Vol. 14 No. 1 · 9 January 1992

Michael Howard writes in your issue of 5 December: ‘there have to be odds of some kind to distinguish war from a simple massacre. This was what made the destruction of an undefended Dresden troubling in a way that earlier attacks on German cities were not.’ I spent the winter of 1945-6 as a British Army officer in Dortmund. The inner city was said to have been 98 per cent destroyed. Whether that figure was accurate or not I had no means of knowing, but there was very little standing above ground. The Germans with whom I worked said that most of the damage had been caused in the last three weeks of the war, when Dortmund had no defences against air attack. There was a belief among the occupiers at that time that those responsible for bombing strategy wished the ground troops to find the greatest possible amount of destruction, to demonstrate the decisive role of bombing in the defeat of Germany. I found, and find, that thought troubling.
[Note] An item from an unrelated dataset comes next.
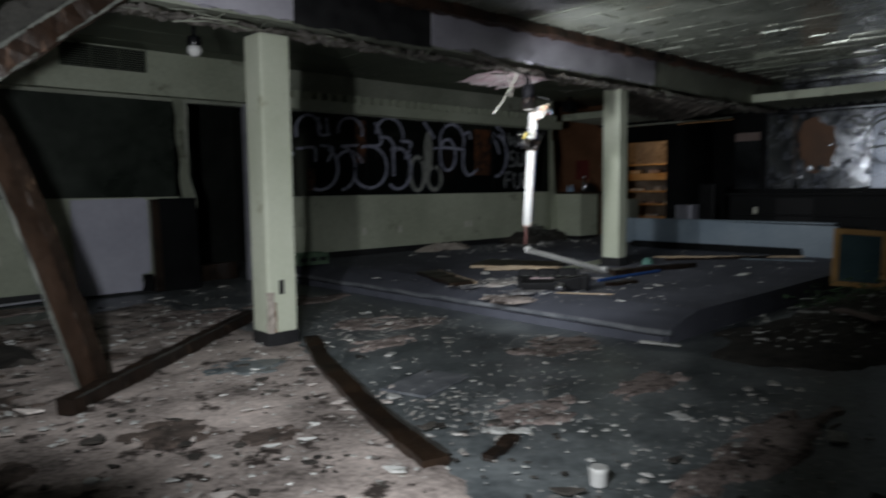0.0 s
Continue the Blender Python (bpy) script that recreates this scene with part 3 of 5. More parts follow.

A recent controversy has shown that the question is still delicate. I well remember the atmosphere in Britain from 1940 onwards; I remember watching with satisfaction and gratitude the massive formations flying overhead to carry out what were called the thousand-bomber raids on Germany. How much were we all inspired by a sentiment Michael Howard does not mention: a burning and unreasoning desire for vengeance? Living afterwards amidst the rubble, I could not help wondering how effective the mass bombing of cities was, such as the fire raids on Hamburg. The moral question is profoundly difficult and cannot be resolved, but the practical assessment is still worth making, in order to convince future warlords, while hoping that they will never exist, that what is not sporting is not useful either.